To protect their id's is the least we can do.
p, phillips, birmingham,
To Peter K: Damn right and well said.
Shane Stevens, London, UK
Good. Nice to see the new PM and his Cabinet have the guts to protect those who bravely serve the civilised world in its fight against the barbarians.
eddiebear, St. Louis, MO, USA
To Martin B-Edwards: I had the misfortune of living in the Eastern Bloc during the 1980's and am lucky to have escaped with my life, so don't make adolescent comments about the Stasi when you have no idea what it's like living with a real police state's moronic death-stare boring into the back of your head 24 hours a day. Protecting the anonymity of special forces servicemen not only insulates them from the sledging of ungrateful and unpatriotic armchair politicians such as yourself, it also acknowledges their hard work and sacrifices in the face of horrors that most of us only know from films. British media being as hostile and intrusive as it is, I think this is a fine example of the old-fashioned respect for privacy and restraint that was once so typical of the UK and seems to be on the way out. What is abhorrent is not this discussion, but your lack of gratitude to the very people who put their lives on the line protecting your right to express your knee-jerk socialist opinions.
Peter K, London, UK
Martin Baldwin-Edwards, Athens, Greece "Anonymity after death...interesting. Did this idea come from the East German stasi, perhaps?"

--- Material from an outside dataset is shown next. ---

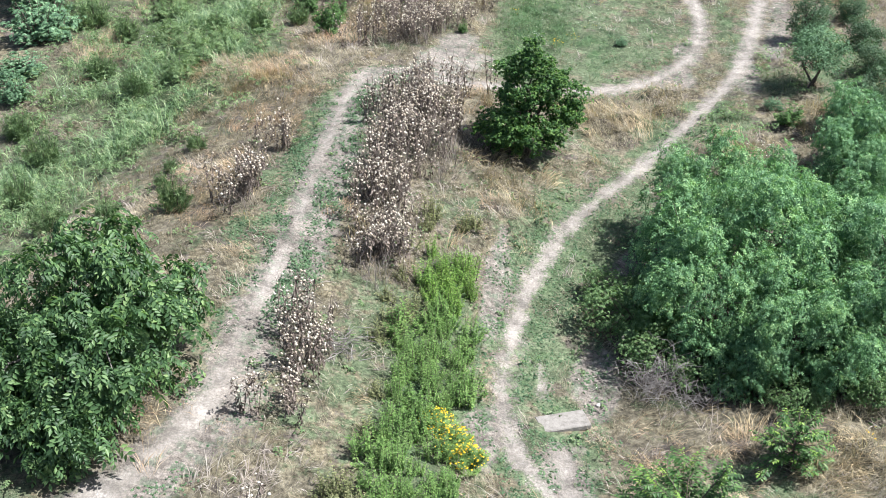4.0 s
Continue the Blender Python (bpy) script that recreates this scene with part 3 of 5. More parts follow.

NO - as clearly stated in the article the request came from the families of regimental members
glenn ex-pat, Auckland, NZ
Anonymity after death...interesting. Did this idea come from the East German stasi, perhaps? Or is the principle merely that confidential work for the state gives special privileges which ordinary people are not entitled to? The whole discussion is abhorrent, and prepares the ground for a police state mentality.
Martin Baldwin-Edwards, Athens, Greece
This new policy is as it should be; it should also apply to deceased officers of SIS (MI6) and the Security Service (MI5). The increasing number of obituaries giving the names and career details of SIS officers is not conducive to good order and morale. Secret services are just that - secret - and must be to the grave.